Gig Economy Being Challenged by California Lawmakers

There is no question that the confluence of digital payments and mobile apps has transformed how we think about working and doing business. What we know as the gig economy, for example, was virtually unimaginable before personal transportation services such as Lyft and Uber started operating years ago; nevertheless, thousands of American these days work as independent contractors for these companies.

Under the flexible rules of the gig economy, Uber and Lyft drivers are not hired or paid as regular employees. The way they make a living is different than the way millions of Americans are used to, but this business model is being challenged by the California legislature. The recent passing of Assembly Bill 5 would result in changes to the way gig economy workers are managed; the idea is to make them more like 9-to-5 employees in terms of salaries, scheduling, paid time off, and benefits.

Enactment of AB5 in the Golden State is still subject to a referendum plus legal challenges that gig economy companies are likely to file in court; in the meantime, however, independent contractors who drive for Lyft and Uber still need to figure out how they can maximize their efforts under this business model. According to a recent article published by Marketplace.org, Lyft drivers in California are not entirely convinced that the company’s bonus programs will translate into higher earnings.

A few years ago, Lyft rolled out a program designed to entice drivers to provide services in areas of high demand during rush hour; the bonus was similar to the time-and-a-half overtime rule adopted by many states. The company decided to change the program, which was renamed to Personal Power Zones so that drivers could earn a flat $4 bonus when driving in these areas. For the most part, drivers are making less with this new bonus scheme, and this is in line with the company’s efforts to become profitable and appeal to shareholders.

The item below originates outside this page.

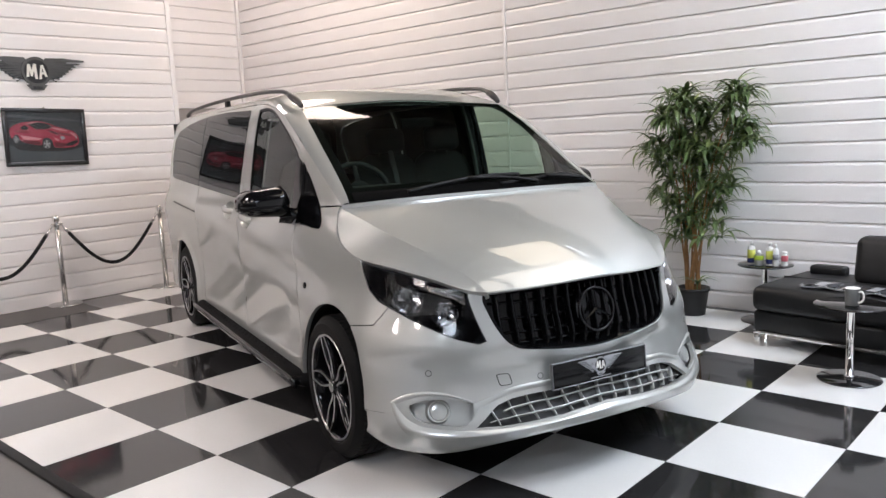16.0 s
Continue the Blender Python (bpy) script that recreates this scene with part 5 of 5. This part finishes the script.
first = barrier_post()
first.matrix_basis = pose(*POSTS[0], 0)
for x, y in POSTS[1:]:
    copy_thing(first, pose(x, y, 0))
for (xa, ya), (xb, yb) in zip(POSTS, POSTS[1:]):
    a, b = Vector((xa, ya + 0.055, 0.805)), Vector((xb, yb - 0.055, 0.805))
    rope = thing("barrier_rope", Matrix.Translation(a), "black twisted rope hanging between two barrier posts", "rope", "rope barrier")
    sag = 0.44

    def hang(f):
        return Vector((0, (b.y - a.y) * f, -sag * (1 - (2 * f - 1) ** 2) * (0.72 + 0.28 * (1 - (2 * f - 1) ** 2)) + (b.z - a.z) * f))

    for k in range(3):
        pts = []
        for i in range(221):
            f = 0.05 + 0.90 * i / 220
            d = (hang(f + 0.002) - hang(f - 0.002)).normalized()
            side = Vector((1, 0, 0))
            up = d.cross(side)
            ang = 2 * math.pi * (i / 10.0 + k / 3)
            pts.append(hang(f) + (side * math.cos(ang) + up * math.sin(ang)) * 0.0085)
        bm = bmesh.new()
        tube(bm, pts, 0.0105, 6)
        part("strand", bm, ROPE, rope)
    for f0, f1 in ((0.0, 0.058), (1.0, 0.942)):
        bm = bmesh.new()
        tube(bm, [hang(f0), hang(f0 * 0.7 + f1 * 0.3), hang(f0 * 0.65 + f1 * 0.35), hang(f1)], [0.005, 0.008, 0.0175, 0.0175], 12)
        part("end_cap", bm, CHROME, rope)

# ---- seating corner ----
SOFA = Matrix.Translation((3.80, 3.345, 0)) @ pose(0, 0, 0, 0, 0, -8.4)
sofa = thing("sofa", SOFA, "low black leather sofa with chrome runners by the back wall", "sofa")


def cushion(x0, x1, y0, y1, z0, z1, r, puff=0.012, seg=4, m=None):
    """A padded block with soft edges and a swelling top."""
    bm = bmesh.new()
    box(bm, x0, x1, y0, y1, z0, z1, r, seg)
    bmesh.ops.subdivide_edges(bm, edges=[e for e in bm.edges if e.calc_length() > 0.25], cuts=6, use_grid_fill=True)
    for v in bm.verts:
        fx, fy, fz = (v.co.x - x0) / (x1 - x0) * 2 - 1, (v.co.y - y0) / (y1 - y0) * 2 - 1, (v.co.z - z0) / (z1 - z0) * 2 - 1
        k = puff * (1 - fx**4) * (1 - fy**4)
        v.co.z += k * fz + 0.004 * noise.noise(Vector((v.co.x * 5, v.co.y * 5, 3.0)))
        v.co.y += puff * 0.7 * (1 - fx**4) * (1 - fz**4) * fy
        v.co.x += puff * 0.7 * (1 - fy**4) * (1 - fz**4) * fx
    if m is not None:
        bmesh.ops.transform(bm, matrix=m, verts=bm.verts)
    return bm


part("base", cushion(0.0, 1.95, 0.0, 0.78, 0.095, 0.235, 0.02, 0.004), LEATHER, sofa)
part("seat_pad", cushion(-0.01, 0.97, -0.02, 0.79, 0.235, 0.405, 0.05, 0.014), LEATHER, sofa)
part("seat_pad", cushion(0.97, 1.96, -0.02, 0.79, 0.235, 0.405, 0.05, 0.014), LEATHER, sofa)
part("seat_seam", new_box(0.02, 1.93, 0.385, 0.392, 0.40, 0.421, 0.002), LEATHER, sofa)
part("backrest", cushion(0.47, 1.95, 0.42, 0.60, 0.400, 0.735, 0.06, 0.016, 5, Matrix.Translation((0, 0.42, 0.40)) @ pose(0, 0, 0, -9, 0, 0) @ Matrix.Translation((0, -0.42, -0.40))), LEATHER, sofa)
part("head_pad", cushion(0.10, 0.34, 0.60, 0.70, 0.405, 0.475, 0.02, 0.006), LEATHER, sofa)
for y in (0.01, 0.77):
    part("runner", new_box(0.0, 1.95, y - 0.012, y + 0.012, 0.074, 0.098, 0.004), CHROME, sofa)
for x in (0.03, 1.92):
    for y in (0.01, 0.77):
        part("foot", new_box(x - 0.022, x + 0.022, y - 0.012, y + 0.012, 0.0, 0.075, 0.003), CHROME, sofa)


def round_table(x, y, top, label):
    t = thing("round_table", pose(x, y, 0), label, "table", "round side tables")
    bm = bmesh.new()
    lathe(bm, [(0.0, top - 0.008), (0.196, top - 0.008), (0.200, top - 0.005), (0.200, top - 0.003), (0.197, top), (0.0, top)], 64)
    part("tabletop", bm, SMOKED, t, "smoked glass top")
    bm = bmesh.new()
    lathe(bm, [(0.0, 0.0), (0.172, 0.0), (0.175, 0.003), (0.172, 0.008), (0.03, 0.014), (0.0, 0.014)], 56)
    part("foot", bm, BLACK_GLASS, t, "black round foot")
    bm = bmesh.new()
    lathe(bm, [(0.030, 0.012), (0.030, 0.03), (0.0225, 0.032), (0.0225, top - 0.03), (0.05, top - 0.012), (0.05, top - 0.008)], 28)
    part("column", bm, CHROME, t)
    return t


round_table(3.64, 4.02, 0.44, "smoked glass side table on a chrome column beside the sofa")
round_table(4.535, 2.87, 0.45, "smoked glass side table with a chrome column holding a mug")

mug = thing("mug", pose(4.545, 2.845, 0.4505, 0, 0, -20), "matt grey mug with a white inside on the glass table", "mug")
bm = bmesh.new()
lathe(bm, [(0.0, 0.0), (0.034, 0.0), (0.037, 0.003), (0.041, 0.095), (0.0415, 0.098)], 36, cap=False)
part("cup", bm, MUG_GREY, mug)
bm = bmesh.new()
lathe(bm, [(0.0415, 0.098), (0.040, 0.0995), (0.0385, 0.098), (0.034, 0.008), (0.0, 0.006)], 36, cap=False)
part("inside", bm, MUG_WHITE, mug)
bm = bmesh.new()
tube(bm, spline([(0.038, 0, 0.080), (0.058, 0, 0.084), (0.069, 0, 0.066), (0.066, 0, 0.038), (0.050, 0, 0.022), (0.035, 0, 0.020)], 5), 0.0055, 10)
part("handle", bm, MUG_WHITE, mug)

# magazines on the seat
for k, (dx, dy, turn, w, d) in enumerate(((0.44, 0.17, 4, 0.34, 0.20), (0.78, 0.16, -6, 0.36, 0.22), (1.12, 0.14, 8, 0.36, 0.22))):
    mag = thing("magazine", SOFA @ pose(dx, dy, 0.421, 0, 0, turn), "glossy magazine lying open on the black sofa", "magazine", "magazines")
    rows = []
    for i in range(13):
        f = i / 12 * 2 - 1
        rows.append([Vector((w / 2 * f, d * (j / 6 - 0.5), 0.004 + 0.012 * math.exp(-((f / 0.28) ** 2)) + 0.006 * (abs(f) ** 3) * (1 + 0.4 * math.sin(j)))) for j in range(7)])
    part("page", sheet(rows, 0.004), PAPER, mag)
    for i in range(4):
        part("picture_block", new_box(-w / 2 + 0.02 + 0.075 * i, -w / 2 + 0.08 + 0.075 * i, -d * 0.35, d * 0.3, 0.0185, 0.0192), (PRINT_BLACK, GREY_PRINT, PRINT_DARK, PRINT_BLACK)[i], mag)


def bottle(name, x, y, turn, profile, mat, label, bands=(), cap=None, cap_mat=None):
    t = thing(name, pose(x, y, 0.4405, 0, 0, turn), label, name.split("_")[-1], "bottles on the side table")
    bm = bmesh.new()
    lathe(bm, profile, 24)
    part("body", bm, mat, t)
    for z0, z1, r, m in bands:
        bm = bmesh.new()
        lathe(bm, [(r, z0), (r + 0.0006, z0 + 0.001), (r + 0.0006, z1 - 0.001), (r, z1)], 24, cap=False)
        part("label_band", bm, m, t)
    if cap:
        bm = bmesh.new()
        lathe(bm, cap, 18)
        part("cap", bm, cap_mat or BOTTLE_WHITE, t)
    return t


BP = [(0.0, 0.0), (0.026, 0.0), (0.028, 0.003), (0.028, 0.118), (0.024, 0.134), (0.012, 0.142), (0.012, 0.148)]
for x, y in ((3.545, 3.99), (3.685, 3.985)):
    bottle("spray_bottle", x, y, 0, BP, BOTTLE_WHITE, "white bottle with yellow and navy label on the side table", ((0.012, 0.048, 0.0284, LABEL_NAVY), (0.048, 0.112, 0.0284, LABEL_YELLOW)), [(0.0, 0.146), (0.014, 0.146), (0.014, 0.168), (0.011, 0.172), (0.0, 0.172)])
bottle("round_tin", 3.612, 3.965, 0, [(0.0, 0.0), (0.033, 0.0), (0.034, 0.002), (0.034, 0.078), (0.031, 0.082), (0.0, 0.082)], TIN, "grey tin with a green band on the side table", ((0.040, 0.074, 0.0342, LABEL_GREEN),), [(0.0, 0.082), (0.016, 0.082), (0.016, 0.100), (0.010, 0.112), (0.0, 0.112)])
bottle("spray_bottle", 3.735, 3.965, 0, [(0.0, 0.0), (0.019, 0.0), (0.020, 0.002), (0.020, 0.115), (0.015, 0.130), (0.008, 0.136), (0.008, 0.142)], BOTTLE_WHITE, "slim white bottle with a dark label on the side table", ((0.05, 0.09, 0.0203, GREY_PRINT),), [(0.0, 0.14), (0.009, 0.14), (0.007, 0.168), (0.0, 0.168)])
bottle("cream_jar", 3.785, 4.01, 0, [(0.0, 0.0), (0.022, 0.0), (0.023, 0.002), (0.023, 0.085), (0.020, 0.09), (0.0, 0.09)], BOTTLE_WHITE, "white jar with a pink label on the side table", ((0.035, 0.078, 0.0233, LABEL_PINK),), [(0.0, 0.09), (0.021, 0.09), (0.021, 0.106), (0.0, 0.108)])

# ---- potted plant ----
plant = thing("potted_plant", pose(3.09, 3.96, 0), "tall potted cane plant with drooping narrow green leaves", "plant")
bm = bmesh.new()
lathe(bm, [(0.0, 0.0), (0.092, 0.0), (0.096, 0.006), (0.122, 0.195), (0.131, 0.20), (0.131, 0.222), (0.121, 0.222), (0.112, 0.19), (0.0, 0.188)], 32)
part("pot", bm, POT, plant)
bm = bmesh.new()
lathe(bm, [(0.0, 0.196), (0.06, 0.198), (0.113, 0.19)], 20)
part("soil", bm, SOIL, plant)
rng = random.Random(7)
tips = []
for k in range(13):
    a = 2 * math.pi * k / 13 + rng.uniform(-0.2, 0.2)
    r = rng.uniform(0.02, 0.07)
    h = rng.uniform(0.95, 1.55)
    lean = Vector((rng.uniform(-0.10, 0.06), rng.uniform(-0.06, 0.06), 0)) if k % 5 else Vector((0.30, 0.0, 0))
    p0 = Vector((r * math.cos(a), r * math.sin(a), 0.17))
    path = [p0 + lean * f**1.6 + Vector((0.008 * math.sin(9 * f + k), 0.008 * math.cos(7 * f + k), h * f)) for f in np.linspace(0, 1, 12)]
    bm = bmesh.new()
    tube(bm, path, [0.0092 - 0.004 * f for f in np.linspace(0, 1, 12)], 8)
    for f in np.linspace(0.08, 0.95, 9):
        i = int(f * 11)
        q = path[i]
        lathe(bm, [(0.0094 - 0.004 * f, -0.003), (0.0112 - 0.004 * f, 0.0), (0.0094 - 0.004 * f, 0.003)], 8, Matrix.Translation(q), cap=False)
    part("cane", bm, CANE, plant)
    tips.append(path[-1])


def leaf(bm, root, heading, pitch, length, width, droop):
    """One long drooping leaf, folded along its middle."""
    d = Vector((math.cos(heading), math.sin(heading), 0))
    side = Vector((-d.y, d.x, 0))
    prev, p, ang, n = None, root.copy(), pitch, 6
    for i in range(n + 1):
        f = i / n
        w = width * (math.sin(math.pi * min(1, f * 0.92 + 0.10)) ** 0.8) * (1 - f**5)
        up = Vector((0, 0, 1)) * math.cos(ang) - d * math.sin(ang)
        row = [bm.verts.new(p - side * w + up * w * 0.35), bm.verts.new(p), bm.verts.new(p + side * w + up * w * 0.35)]
        if prev:
            bm.faces.new((prev[0], prev[1], row[1], row[0]))
            bm.faces.new((prev[1], prev[2], row[2], row[1]))
        prev = row
        p = p + (d * math.cos(ang) + Vector((0, 0, 1)) * math.sin(ang)) * (length / n)
        ang -= droop / n


LOBES = [((-0.14, -0.03, 1.60), (0.33, 0.20, 0.22), 28), ((-0.26, -0.02, 1.33), (0.26, 0.20, 0.20), 19), ((0.38, -0.02, 1.62), (0.17, 0.15, 0.18), 14), ((0.38, 0.0, 1.38), (0.17, 0.15, 0.14), 11), ((0.08, -0.04, 1.38), (0.24, 0.22, 0.18), 19), ((0.17, 0.0, 1.10), (0.20, 0.18, 0.16), 12), ((-0.20, -0.04, 0.98), (0.20, 0.18, 0.18), 10), ((0.05, -0.06, 0.84), (0.20, 0.20, 0.16), 9), ((-0.13, -0.05, 0.68), (0.14, 0.16, 0.14), 5), ((0.12, -0.04, 0.64), (0.13, 0.14, 0.12), 3)]
for centre, radii, count in LOBES:
    for _ in range(count):
        while True:
            o = Vector([rng.uniform(-1, 1) for _ in range(3)])
            if o.length < 1:
                break
        root = Vector((centre[0] * 0.88 + 0.04, centre[1], centre[2])) + Vector((o.x * radii[0] * 0.78, o.y * radii[1], o.z * radii[2]))
        root.y = min(root.y, 0.20)
        bm = bmesh.new()
        n = rng.randint(9, 13)
        for k in range(n):
            hd = 2 * math.pi * k / n + rng.uniform(-0.3, 0.3)
            ln = rng.uniform(0.15, 0.27)
            if root.y + ln * math.sin(hd) > 0.26:
                ln *= 0.45
            leaf(bm, root + Vector((0, 0, rng.uniform(-0.02, 0.03))), hd, rng.uniform(0.1, 1.05), ln, rng.uniform(0.012, 0.020), rng.uniform(1.2, 2.4))
        near = min(tips, key=lambda q: (q - root).length)
        mid = near.lerp(root, 0.5) + Vector((0, 0, 0.02))
        tube(bm, [near - Vector((0, 0, 0.10)), mid, root], 0.0035, 5)
        part("frond", bm, LEAF, plant)
bm = bmesh.new()
for k in range(9):
    leaf(bm, Vector((0.06, -0.05, 0.25)), 2 * math.pi * k / 9, 0.9, 0.20, 0.010, 1.6)
tube(bm, [Vector((0.05, -0.04, 0.18)), Vector((0.06, -0.05, 0.26))], 0.005, 6)
part("frond", bm, LEAF, plant)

Despite more riders using Lyft to get around California, analysts who follow the company have noticed that drivers are making about 8% less than they did a couple of years ago. Lyft has explained that there is greater pressure on becoming a profitable company, and this has proven to be difficult. Now that AB5 is looming, companies such as Lyft will likely have an even bigger obstacle to surmount since managing a large payroll and workforce is something that will surely increase their operational expenses, thus making the gig economy less attractive to Wall Street investors.